The issue of obstetric consequences of APA syndrome is now well settled in the obstetric academics. It is pertinent now to take it from the realms of academic world to day to day practice. It is only a little over one and a half-decade that this syndrome has come into sharp focus in obstetrics. Its bearings were known well to physicians and soon obstetricians picked up the trail.


APA syndrome is an autoimmune condition that has profound bearing on obstetric conditions at times seemingly diverse. Recurrent spontaneous missed abortions, IUGR, recurrent still births, accidental hemorrhage and thromboembolism are some diverse conditions which have this as its etiological factor.


Antiphospholipid Antibodies or APA were identified to be of six types. Of these six, three were important for us clinicians:

  • Anticardiolipin antibodies ( ACA)

  • Lupus anti coagulant ( LAC)

  • Biologically False Positive Serological Test For Syphilis (BFPSTS).

These three are inter-related and presence of one may indicate the presence of other as well. However, the international recommendation today suggests that if one is interested in using LAC as a test for Antiphospholipids than it must fulfill the following criteria:
1) Prolongation of APTT
2) That the abnormality is caused by inhibition
3) That this inhibitor is directed against phospholipids.

In the same way for BFPSTS to be exclusively used for testing Antiphospholipids, the following are the criteria:

Person should serologically test continuously positive for syphilis for 6 months without treponemal infection.

No such recommendations are made for ACA and thus this is the test primarily involved in picking up APA cases. However, what clinical significant has the testing of IgM and IgG have in ACA, bearing their cross reactivity in mind, is a matter currently under investigations.


APA are antibodies with a strong activity against vascular tree. APA are a diverse family of auto antibodies which share a common reactivity with negatively charged phospholipids. The most common theories for their mechanism of action may be divided into:

1) Those that ascribe APA to disrupt platelet function and
2) Those that postulate that APA interfere with the function of endothelial cells.

A major advance was made by the demonstration that both LA and ACA require plasma protein cofactors to exert their action. They are charged particles. By this virtue they have a tendency to interact with the decidual-placental interface. They tend to bring about changes in vascular endothelium in such a way that it reduces the caliber of the vessels. The vascularity is affected and the effective number of vessels decline. This is known as a state of decidual vasculopathy. Immunological staining methods have shown a clear deposition of immune complexes at the vessels of the deciduo-placental interface so affected. These vascular changes in turn produce the resultant manifestations of pre- eclampsia.

Once the vasospasm and vasculopathy occurs, the BP rises to compensate for the poor vascularity. It is a natural mechanism to maintain the placental blood flow. This produces hypertension. Individual organs being so affected cause the manifestations specific to these organs. This includes renal prorteinurea, intracranial hemorrhage, IUGR, recurrent stillbirths, accidental hemorrhage.
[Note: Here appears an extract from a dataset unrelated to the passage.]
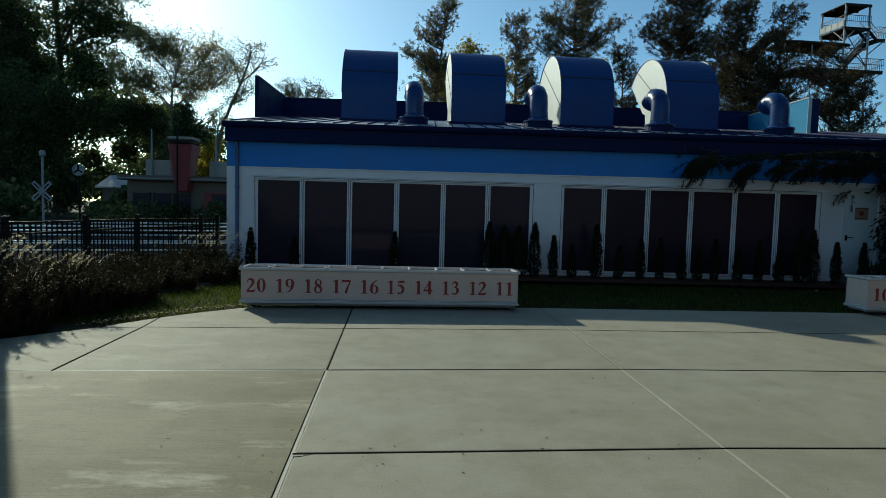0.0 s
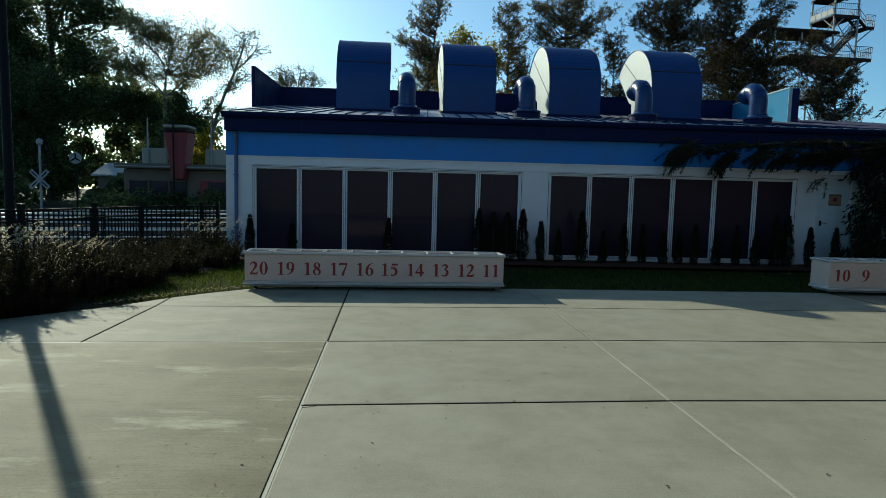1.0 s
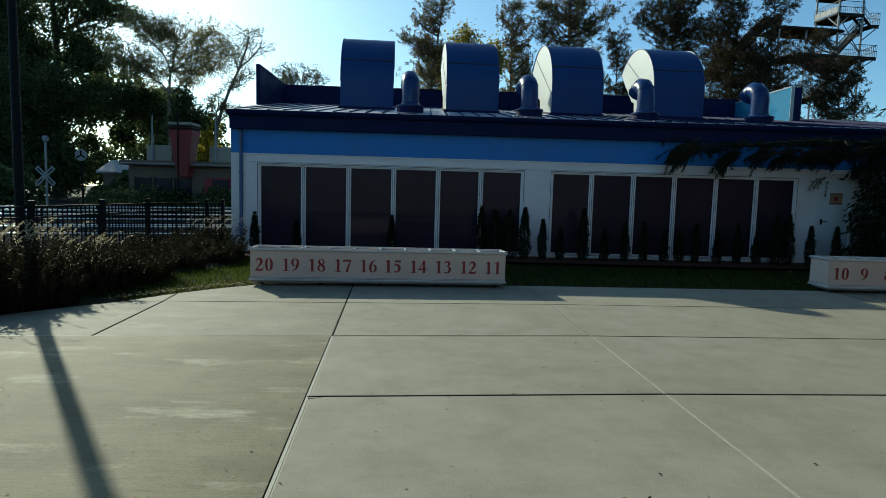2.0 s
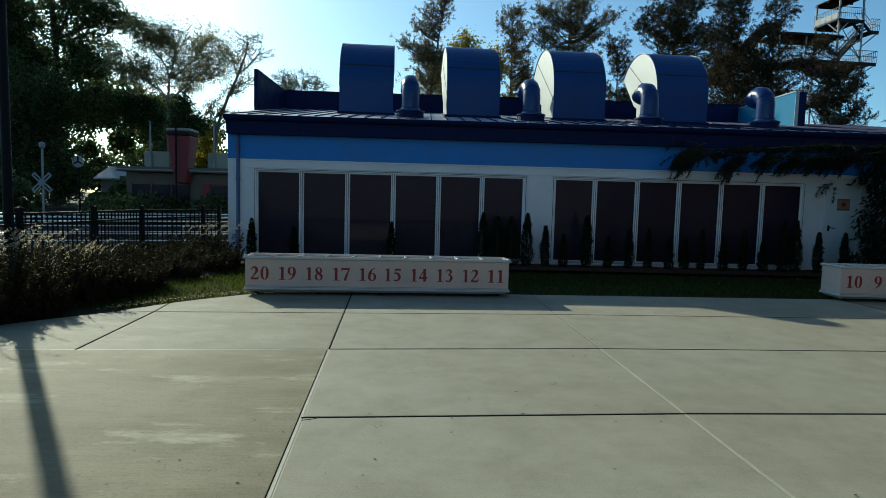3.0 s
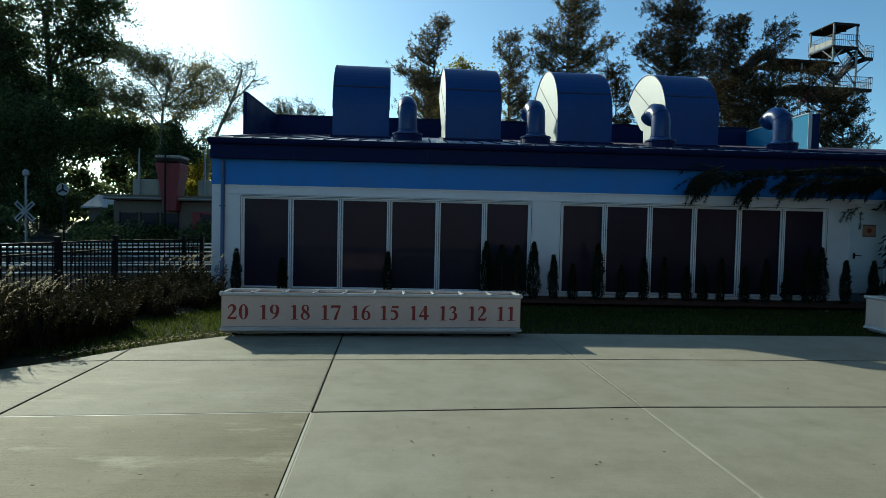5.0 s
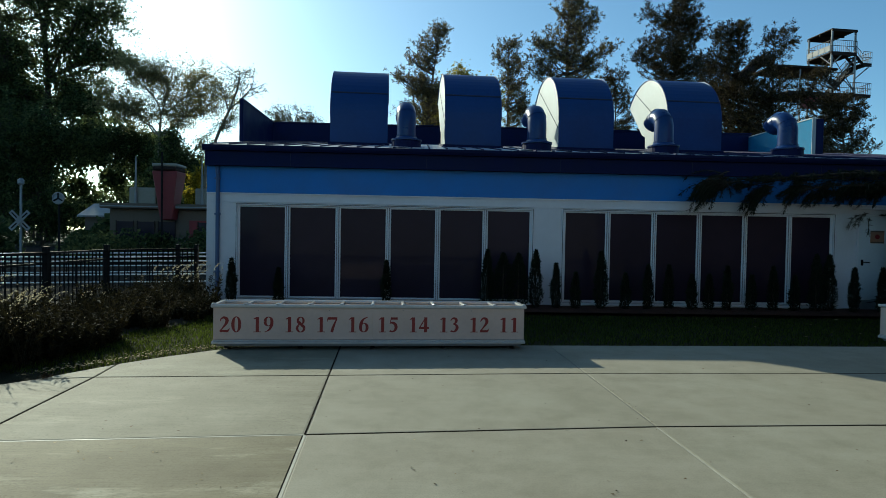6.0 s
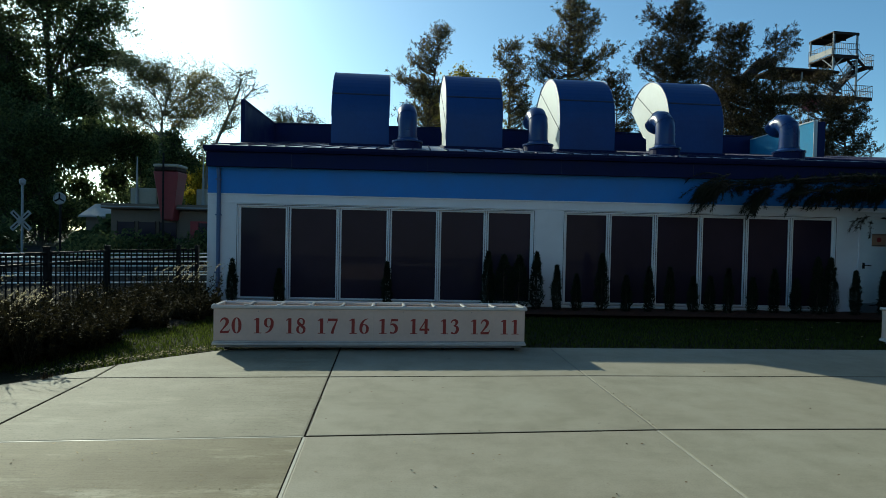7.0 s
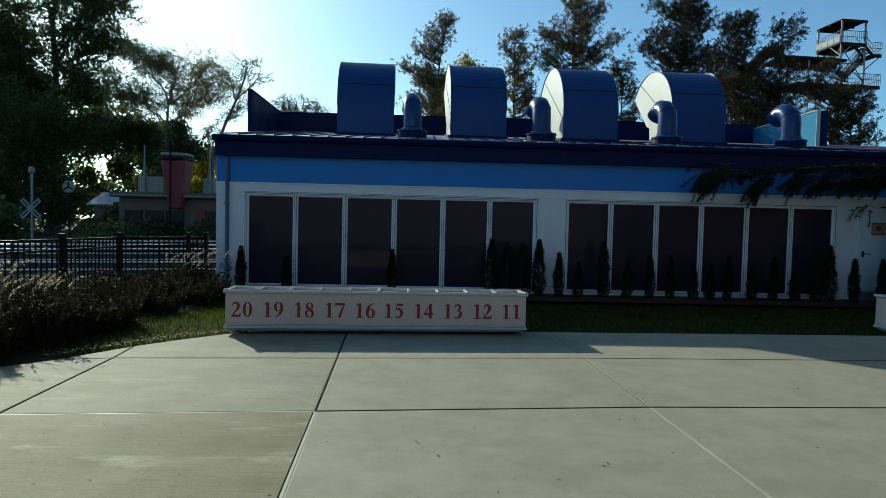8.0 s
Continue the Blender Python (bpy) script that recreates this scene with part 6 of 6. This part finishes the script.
def weeping_conifer(m):
    """A broad dark conifer, skirted to the ground, with long drooping boughs along the wall."""
    rng = np.random.default_rng(90)
    tree = thing("weeping_conifer", m, "broad dark conifer with drooping boughs along the wall", "conifer")
    H = 8.5
    limbs = [([Vector((0, 0, H * i / 6 - 0.2)) for i in range(7)], [0.2 * (1 - 0.93 * i / 6) for i in range(7)], 4)]
    fine, skirt = ([], []), ([], [])

    def bough(a, b, sag, droop, per_m, leaf_n, into):
        a, b = Vector(a), Vector(b)
        n = 8
        flat = (b - a).normalized()
        side = Vector((-flat.y, flat.x, 0)).normalized()
        pts = [a.lerp(b, i / n) + side * rng.normal(0, 0.05) + Vector((0, 0, sag * math.sin(math.pi * i / n) + rng.normal(0, 0.03))) for i in range(n + 1)]
        limbs.append((pts, [0.05 - 0.042 * i / n for i in range(n + 1)], 2))
        for t in range(int((b - a).length * per_m)):
            u = 0.12 + 0.88 * rng.random() ** 0.8
            j = min(n - 1, int(u * n))
            q = pts[j].lerp(pts[j + 1], u * n - j)
            out = flat * abs(rng.normal(0.22, 0.15)) + side * rng.normal(0, 0.28)
            e = q + out + Vector((0, 0, -abs(rng.normal(0.5, 0.35)) * droop))
            mid = q.lerp(e, 0.5) + Vector((0, 0, 0.08))
            limbs.append(([q, mid, e], [0.008, 0.006, 0.004], 0))
            for _ in range(leaf_n):
                s = rng.random()
                c = q.lerp(mid, s * 2) if s < 0.5 else mid.lerp(e, s * 2 - 1)
                into[0].append(tuple(c))
                into[1].append(tuple((e - q).normalized() * 0.9 + Vector(rng.normal(0, 0.5, 3)) + Vector((0, 0, -0.1))))

    for dx, dy, z0, z1, sag, droop, per in ((-7.6, 0.85, 3.0, 2.95, 0.18, 0.12, 9), (-7.0, 1.05, 3.1, 2.90, 0.2, 0.16, 11), (-6.0, 0.6, 2.95, 2.75, 0.2, 0.16, 12), (-5.2, 1.15, 2.9, 2.70, 0.15, 0.22, 12), (-4.6, 0.7, 2.9, 2.75, 0.15, 0.2, 12)):
        bough((0, 0, z0), (dx, dy, z1), sag, droop, per, 80, fine)

    def fan(c, count, reach, drop):
        """A drooping spray: fronds that leave the bough's end and bend down, hung with needles."""
        for k in range(count):
            d = Vector((-1.0 + rng.normal(0, 0.35), rng.normal(0, 0.35), rng.uniform(-0.15, 0.35))).normalized()
            p, ln = Vector(c) + Vector(rng.normal(0, 0.07, 3)), reach * rng.uniform(0.5, 1.1)
            pts = [p.copy()]
            for i in range(5):
                d = (d + Vector((0.05, 0, -drop * rng.uniform(0.12, 0.34)))).normalized()
                p = p + d * ln / 5
                pts.append(p.copy())
            limbs.append((pts, [0.012, 0.009, 0.007, 0.005, 0.004, 0.003], 0))
            for _ in range(int(170 * ln)):
                u = rng.random()
                j = min(4, int(u * 5))
                fine[0].append(tuple(pts[j].lerp(pts[j + 1], u * 5 - j)))
                fine[1].append(tuple((pts[j + 1] - pts[j]).normalized() * 0.9 + Vector(rng.normal(0, 0.35, 3)) + Vector((0, 0, -0.25))))

    for x, y, z, count, reach, drop in ((-7.4, 0.85, 2.94, 50, 0.85, 1.1), (-7.65, 0.8, 2.9, 24, 0.6, 1.4), (-6.3, 1.0, 2.84, 34, 0.75, 1.3), (-5.6, 0.8, 2.86, 22, 0.6, 1.1), (-4.9, 1.0, 2.86, 22, 0.6, 1.0), (-4.3, 0.9, 2.86, 24, 0.6, 1.0), (-3.7, 0.9, 2.9, 26, 0.7, 0.9), (-3.95, 1.15, 2.25, 4, 0.5, 1.7)):
        fan((x, y, z), count, reach, drop)
    # the skirt's thick outer face
    for k in range(17000):
        a, z = rng.uniform(2.2, 4.6), rng.uniform(0.05, 3.3)
        r = (3.48 - 0.05 * z + 0.12 * math.sin(5 * z + 7 * a)) * rng.uniform(0.84, 1.0)
        if math.sin(a) * r < 1.2:
            skirt[0].append((math.cos(a) * r, math.sin(a) * r, z))
            skirt[1].append((math.cos(a) * 0.5, math.sin(a) * 0.5, -0.9))
    z = 0.35
    while z < H - 0.3:
        r = float(np.interp(z, [0, 2.7, 3.4, 5, H], [3.4, 3.35, 3.3, 2.5, 0.1]))
        for k in range(15 if z < 3.2 else 9):
            a = rng.uniform(0, 6.28)
            ln = r * rng.uniform(0.7, 1.06)
            if z < 5 and math.sin(a) > 0.1:
                ln = min(ln, 1.05 / math.sin(a))
            bough((0, 0, z), (math.cos(a) * ln, math.sin(a) * ln, z - 0.1 * ln + rng.uniform(-0.15, 0.15)), 0.2, 0.42, 7, 15, skirt)
        z += 0.3
    link_mesh("trunk", limb_mesh(limbs, 0.004), M_BARK, tree, smooth=True)
    for (cen, way), ln, wd in ((fine, 0.10, 0.0055), (skirt, 0.15, 0.022)):
        v, f = leaves(rng, np.array(cen), ln, wd, bend=np.array(way))
        link_mesh("foliage", raw_mesh("foliage", v, f), M_THUJA, tree)


weeping_conifer(pose(14.15, 12.9, -0.14))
These are all explainable by the vasculopathy of APA. No wonder these cases also consistently test positive for APA.


Lab diagnosis of APA is currently done by ELIZA technique. Usually the laboratory asks for an empty stomach of about 4 hours. Blood so collected is tested for Antiphospholipid antibodies. A strong index of suspicion and a good laboratory back up can make the diagnosis of APA syndrome in a given case, easy. Diagnosis is also helped by asking a history of allied complications of APA like RSA of missed type, Recurrent still births, Recurrent IUGR, etc. The standard classification used is:

Negative ® < 10 GPL units

Low positive ® 10-20 GPL units

Mod. Positive ® 20-100 GPL units

Strong positive ® > 100 GPL units.

Once the diagnosis is well established treatment plans are instituted.


Nearly 18 different protocols have been tried over the period of years for the treatment of APA syndrome. But the main stay is Heparin, Low dose Aspirin and corticosteroids. We use the following protocol: -

·  In interval period :

® For low and moderate positive, Aspirin in a dose of 1.2 mg/kg./day for three months – Allow a conception – Restart aspirin in the same dose upto 36 weeks.

® For High positive, Prednisolone in a dose of 10 mgms./day for 3 months in the interval period. Allow conception- start aspirin from 12 weeks upto 36 weeks.

· In Pregnancy:

® For these cases we give only the post-conception protocol of aspirin specified above.

We have satisfactory results that are written in the section to follow.


In our study 154 subjects testing positive for APA were given the above treatment protocols. In the group where treatment could be given pre conception as well as post conception, full term delivery rates achieved were 88.3%. In the group where only post conception treatment could be given, the same rate was 72.3%.The incidence of P.E. remote from term declined from 26.7% to 3.3 %.


APA syndrome is difficult to understand but easy to treat. This is in contrast to other conditions of RSA that are easy to understand but difficult to treat Results of treatment of APA syndrome are very satisfactory and gratifying.